Cyprus Talks Move Toward 5+1 as Loose Formula Claims Surface
By Bosphorus News Geopolitics Desk
Cyprus settlement diplomacy is moving toward a possible summer 5+1 meeting after Greek Cypriot officials said UN Secretary-General António Guterres has a plan to break the deadlock, but the content of any formula remains less certain than the diplomatic process forming around it.
The Cyprus News Agency reported Sunday that Victor Papadopoulos, director of the Republic of Cyprus President's Press Office, said Guterres has a plan to overcome the deadlock and that the coming weeks will be decisive. The remark gave new weight to a UN-led effort already moving through Maria Angela Holguín Cuéllar's contacts with the two sides on the island, Türkiye, Greece and the European Union.
The more sensitive layer is now coming from local press reporting. Politis, the Greek Cypriot daily, reported that Holguín is preparing a new expanded 5+1 meeting for the Cyprus problem and that discussions include a looser solution model inside the European Union. The report described a structure with two constituent states and limited common powers, built around political equality and functionality.
That description is not an official UN document. It is a reported formula circulating around the envoy's contacts, and it should not be read as a confirmed Guterres proposal. Its political value is different. It shows how the latest UN push is being tested in local media through language that could be read differently by each side: Greek Cypriots could describe it as a federation, while Turkish Cypriots could see it as closer to a confederal arrangement.
The formula reported by Politis would move away from a heavy federal model and toward a more flexible EU-based structure. The report referred to possible constituent-state powers, limited shared ministries, a central council model, a transition period and direct trade, direct contact and direct flights as part of a wider package.
Those details remain unconfirmed. The stronger, publishable fact is that the Cyprus file has moved beyond meeting dates and into the shape of a possible negotiating frame. That is where the political risk begins.
Türkiye's public position has not shifted toward a federal settlement. Turkish Foreign Minister Hakan Fidan met Holguín in Ankara on June 15 and told her that Türkiye supports Guterres's efforts, while maintaining that the most realistic solution is the side-by-side existence of two states on the island. Turkish diplomatic sources also said approaches that do not acknowledge the sovereign equality and equal international status of the Turkish Cypriot people would not produce results.
The Turkish Cypriot side is putting another condition on the process. Turkish Cypriot leader Tufan Erhürman has backed the new UN initiative but warned that a 5+1 meeting should not be held only to keep the process alive. He said such a meeting would be meaningful only if it is prepared to produce concrete results.
Erhürman's line is not a rejection of talks. It is a demand for method. In recent remarks carried by Yenidüzen, he argued that negotiations should not be held for their own sake and that the content of a solution matters more than the label attached to it. He also called for the process to absorb the four-point methodology previously set out by the Turkish Cypriot side.
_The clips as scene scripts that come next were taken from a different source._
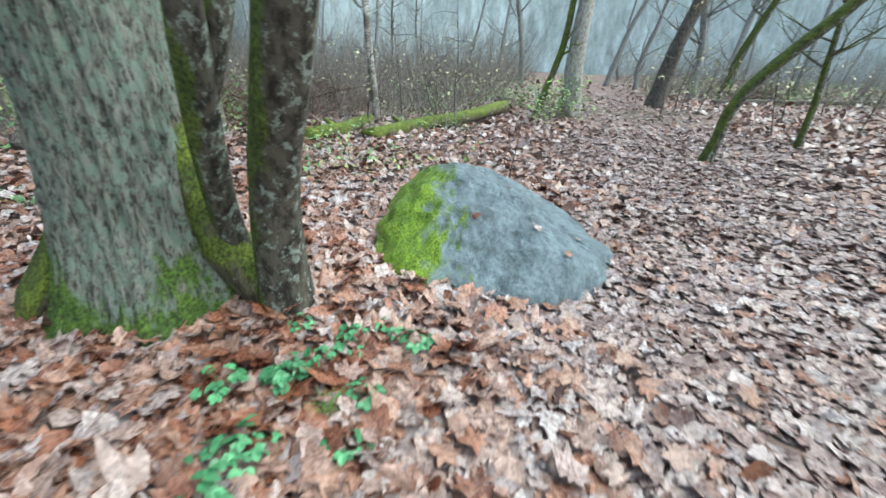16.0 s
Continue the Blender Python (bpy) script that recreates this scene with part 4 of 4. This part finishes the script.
# a second, flatter layer of smaller leaves on the trodden path
px, py = scatter(85000, 0.0, 9.0, 3.5, 18, -9, 3)
band = is_path(px, py)
trod.append(leaf_heap(rng, px[band], py[band], "small", 0.036, 0.17, 0.02))
lv, lf = join(litter)
tagged(new("leaf_litter", mesh_np("leaf_litter", lv, lf, M_LITTER)), "thick litter of wet brown, tan and russet leaves", "fallen leaves", kind="stuff")
lv, lf = join(russet)
tagged(new("russet_leaf_litter", mesh_np("russet_leaf_litter", lv, lf, M_RUSSET)), "fresh russet fallen leaves thick round the oak", "fallen leaves", kind="stuff")
lv, lf = join(trod)
tagged(new("trodden_leaf_litter", mesh_np("trodden_leaf_litter", lv, lf, M_TROD)), "flattened greyish-mauve leaves on the trodden path", "fallen leaves", kind="stuff")

# single leaves on top of the litter along the walk
LEAVES = []
for i in range(8):
    v, f = leaf_heap(np.random.default_rng(60 + i), np.zeros(1), np.zeros(1), "maple" if i < 6 else "oval", 0.062, 0.16, 0.01)
    v[:, 2] -= gz(0, 0)
    LEAVES.append(mesh_np("leaf", v, f, M_LEAF))
lrnd = random.Random(21)
count = 0
while count < 300:
    (ax, ay), (bx, by) = lrnd.choice(list(zip(WAY, WAY[1:])))
    t = lrnd.random()
    x, y = ax + t * (bx - ax) + lrnd.uniform(-2.2, 2.2), ay + t * (by - ay) + lrnd.uniform(-2.2, 2.2)
    if not clear(np.array([x]), np.array([y]))[0]:
        continue
    ob = new("leaf", lrnd.choice(LEAVES))
    ob.matrix_basis = pose(x, y, gz(x, y) + 0.03, lrnd.uniform(-12, 12), lrnd.uniform(-12, 12), lrnd.uniform(0, 360)) @ Matrix.Scale(lrnd.uniform(0.8, 1.3), 4)
    ob.parent = ground
    count += 1

# one bare twig that stands behind the boulder
bm = tube(bmesh.new(), [(0, 0, -0.03), (0.02, 0.02, 0.3), (0.0, -0.02, 0.6), (0.03, -0.05, 0.95)], [0.008, 0.007, 0.005, 0.003], 6)
tube(bm, [(0.01, 0, 0.45), (0.06, 0.1, 0.62)], [0.004, 0.002], 5)
twig = tagged(part("bare_twig", bm, M_BROWN, None, "thin reddish-brown bare twig standing behind the boulder"), category="twig")
twig.location = (12.35, 0.2, gz(12.35, 0.2))

# wet orange leaves caught along the upper edge of the slab, and a few bright ones elsewhere
ORANGES = []
for i in range(4):
    v, f = leaf_heap(np.random.default_rng(90 + i), np.zeros(1), np.zeros(1), "maple", 0.07, 0.25, 0.01)
    v[:, 2] -= gz(0, 0)
    ORANGES.append(mesh_np("leaf", v, f, M_ORANGE))
for i in range(74):
    if i < 58:
        t = lrnd.random()
        x, y = 0.16 + 0.70 * t + lrnd.gauss(-0.03, 0.055), 1.72 + 0.68 * t + lrnd.gauss(0.05, 0.065)
    else:
        (ax, ay), (bx, by) = lrnd.choice(list(zip(WAY, WAY[1:])))
        t = lrnd.random()
        x, y = ax + t * (bx - ax) + lrnd.uniform(-1.6, 1.6), ay + t * (by - ay) + lrnd.uniform(-1.6, 1.6)
    if i < 58 or clear(np.array([x]), np.array([y]))[0]:
        ob = new("leaf", ORANGES[i % 4])
        ob.matrix_basis = pose(x, y, gz(x, y) + 0.035, lrnd.uniform(-25, 25), lrnd.uniform(-25, 25), lrnd.uniform(0, 360)) @ Matrix.Scale(lrnd.uniform(0.7, 1.1), 4)
        ob.parent = ground

# loose sticks on the litter
for i, (x, y, a, ln) in enumerate(((-0.6, 2.5, 25, 0.45), (-1.4, 1.9, 40, 0.6), (2.9, 2.2, 100, 0.3), (4.3, 3.1, 40, 0.35), (5.9, 4.6, 15, 0.5), (8.9, 0.2, 160, 0.5),
                                   (8.0, 3.9, 70, 0.6), (7.6, -0.4, 20, 0.4), (9.6, 1.0, 85, 0.35), (12.6, -1.4, 140, 0.5), (13.2, 1.9, 60, 0.7), (3.9, 8.9, 10, 0.5))):
    bm = tube(bmesh.new(), [(-ln / 2, 0, 0), (-ln * 0.1, 0.02, 0.012), (ln * 0.2, -0.01, 0.004), (ln / 2, 0.03, 0.015)], [0.008, 0.007, 0.006, 0.003], 6, 0.2, i)
    tube(bm, [(ln * 0.1, 0, 0.008), (ln * 0.25, 0.06, 0.03)], [0.004, 0.002], 5)
    ob = tagged(part("fallen_stick", bm, M_TWIG if i % 2 else M_BROWN, None, "thin dead stick lying on fallen leaves"), category="stick", group="loose sticks")
    ob.matrix_basis = pose(x, y, gz(x, y) + 0.05, 0, 0, a)


def resting_leaf(stone, x, y, a, scale, words):
    top = max((stone.matrix_basis @ v.co for v in stone.data.vertices if abs(v.co.x + stone.location.x - x) < 0.05 and abs(v.co.y + stone.location.y - y) < 0.05), key=lambda p: p.z)
    near = [v for v in stone.data.vertices if (v.co + stone.location - top).length < 0.06]
    n = sum((v.normal for v in near), Vector()).normalized()
    ob = tagged(new("fallen_leaf", LEAVES[int(a) % 5]), words, "leaf", "leaves on the stones")
    ob.matrix_basis = Matrix.Translation(top + n * 0.004) @ n.to_track_quat("Z", "Y").to_matrix().to_4x4() @ pose(0, 0, 0, 0, 0, a) @ Matrix.Scale(scale, 4)


stones = [o for o in scene.objects if o.name.startswith(("stone", "boulder")) and o.parent is None]
big = [o for o in stones if o.name == "boulder"][0]
wedge = min(stones, key=lambda o: (o.location - Vector((3.28, 8.0, 0))).length)
for x, y, a, k in ((10.78, 0.62, 31, 0.9), (10.72, 0.2, 73, 0.7), (11.3, 0.35, 120, 0.6), (10.5, 0.15, 200, 0.9), (11.0, -0.15, 251, 0.8)):
    resting_leaf(big, x, y, a, k, "tan leaf lying on a grey boulder")
for x, y, a, k in ((3.12, 7.62, 44, 0.8), (3.52, 7.75, 92, 0.8)):
    resting_leaf(wedge, x, y, a, k, "pale leaf stuck to a wet stone")
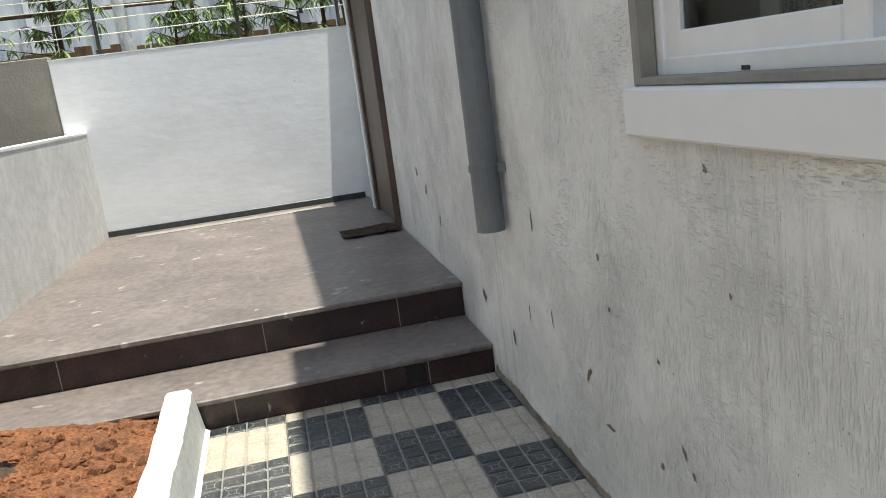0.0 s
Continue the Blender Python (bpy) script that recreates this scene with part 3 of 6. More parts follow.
def clods(count, seed):
    rnd = random.Random(seed)
    ico = bmesh.new()
    bmesh.ops.create_icosphere(ico, subdivisions=1, radius=1)
    base = [v.co.copy() for v in ico.verts]
    tri = [[v.index for v in f.verts] for f in ico.faces]
    ico.free()
    verts, faces = [], []
    for _ in range(count):
        y = rnd.uniform(-4.2, 3.36)
        x = rnd.uniform(gwx(y) + 0.03, -0.5)
        r = 0.0025 + 0.034 * rnd.random() ** 8
        z = soil_z(x, y) - r * 0.1
        m = Euler((rnd.random() * 6, rnd.random() * 6, rnd.random() * 6)).to_matrix() @ Matrix.Diagonal((r * rnd.uniform(0.7, 1.3), r * rnd.uniform(0.7, 1.3), r * rnd.uniform(0.5, 0.9)))
        o = len(verts)
        verts += [m @ (p * rnd.uniform(0.75, 1.2)) + Vector((x, y, z)) for p in base]
        faces += [[o + i for i in t] for t in tri]
    me = bpy.data.meshes.new("soil_clods")
    me.from_pydata(verts, [], faces)
    me.materials.append(CLOD)
    return tagged(new("soil_clods", me), "crumbs and clods of red soil strewn over the bed", "soil", kind="stuff")


clods(17000, 3)


def slanted_wall(name, material, y0, y1, z0, z1, off0, off1, label):
    bm = bmesh.new()
    ys = [y0] + ([3.6] if y0 < 3.6 < y1 else []) + [y1]
    rings = [[bm.verts.new((gwx(y) + o, y, z)) for o, z in ((off0, z0), (off0, z1), (off1, z1), (off1, z0))] for y in ys]
    for a, b in zip(rings, rings[1:]):
        for k in range(4):
            bm.faces.new((a[k], a[(k + 1) % 4], b[(k + 1) % 4], b[k]))
    bm.faces.new(rings[0])
    bm.faces.new(rings[-1][::-1])
    return structure(name, bm, material, label)


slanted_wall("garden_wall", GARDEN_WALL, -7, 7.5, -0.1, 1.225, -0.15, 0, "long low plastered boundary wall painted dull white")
# cap in a lighter white than the wall face
slanted_wall("wall_cap", KERB, -7, 7.5, 1.225, 1.243, -0.154, 0.004, "whiter strip along the top of the boundary wall")


def base_band():
    bm, rings = bmesh.new(), []
    n = 160
    for i in range(n + 1):
        y = -6.9 + 10.28 * i / n
        h = 0.315 - 0.05 * min(1, max(0, (y - 0.5) / 2.5)) + 0.010 * noise.noise((y * 1.3, 5, 2)) + 0.007 * noise.noise((y * 9, 1, 2))
        rings.append([bm.verts.new((gwx(y) + o, y, z)) for o, z in ((0.002, 0), (0.002, h), (0.012, h - 0.004), (0.014, 0))])
    for a, b in zip(rings, rings[1:]):
        for k in range(3):
            bm.faces.new((a[k], a[k + 1], b[k + 1], b[k]))
    return bm


structure("baseboard_1", base_band(), BAND, "unpainted cement band at the foot of the wall")

structure("wall_end", box(-1.54, 1.4, 7.5, 7.66, -0.1, 1.862, 0.006), END_WALL, "bright white end wall of the yard")
structure("wall_end_cap", box(-1.54, 1.4, 7.497, 7.663, 1.862, 1.872), KERB, "painted top edge of the end wall")
structure("wall_neighbour_yard", box(-4.2, -1.54, 7.52, 7.66, -0.1, 1.900, 0.006), CEMENT, "bare grey cement wall of the next yard")
structure("wall_south", box(-1.7, 0.2, -7.2, -7, -0.1, 1.6), GARDEN_WALL, "plain boundary wall at the far end")

# broken honeycombed concrete stub in the cement wall
stub = thing("concrete_stub", "crumbling honeycombed concrete stub on the cement wall", "concrete stub", (-2.35, 7.5, 1.5))
rnd = random.Random(5)
bm = bmesh.new()
for _ in range(46):
    blob((-2.35 + rnd.uniform(-0.1, 0.1), 7.515 + rnd.uniform(-0.012, 0), 1.5 + rnd.uniform(0, 0.5)), [rnd.uniform(0.02, 0.05)] * 3, None, bm, 6, 4)
part("rubble", bm, RUBBLE, stub, kind="stuff")
part("rebar", tube([(-2.33, 7.5, 1.9), (-2.33, 7.48, 2.5), (-2.32, 7.48, 3.1)], 0.012, sides=6), POST_BLACK, stub)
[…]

That methodology places political equality at the center, calls for a time-bound process, seeks to preserve previous convergences and rejects a return to the old status quo if the Greek Cypriot side leaves the table again. It also keeps confidence-building measures separate from what Erhürman sees as the proper purpose of a 5+1 meeting.
The Republic of Cyprus leadership, by contrast, is trying to anchor the new effort inside the European Union. President Nikos Christodoulides has repeatedly argued that the EU has a decisive role in any renewed Cyprus process. The Turkish Cypriot side accepts that EU law and support will matter in any settlement, but rejects the idea of the EU as a neutral mediator because the Republic of Cyprus is already an EU member.
That difference gives the latest press reports their political weight. A looser EU-based formula may sound flexible, but it enters a field where each actor is trying to protect a different principle: the Greek Cypriot side wants EU legality and continuity of the Republic of Cyprus, the Turkish Cypriot side wants political equality and protection against another failed process, and Türkiye wants the two-state line recognized as the baseline of any realistic settlement.
Holguín's immediate task is therefore not only to prepare a meeting. It is to find whether the language around a possible formula can survive first contact with the parties' red lines.
The coming 5+1 track will show whether Guterres's reported plan is a diplomatic bridge or another document trapped between incompatible readings. For now, the process is real, the plan claim is usable, and the detailed "loose solution" model remains a local press report rather than a confirmed UN proposal.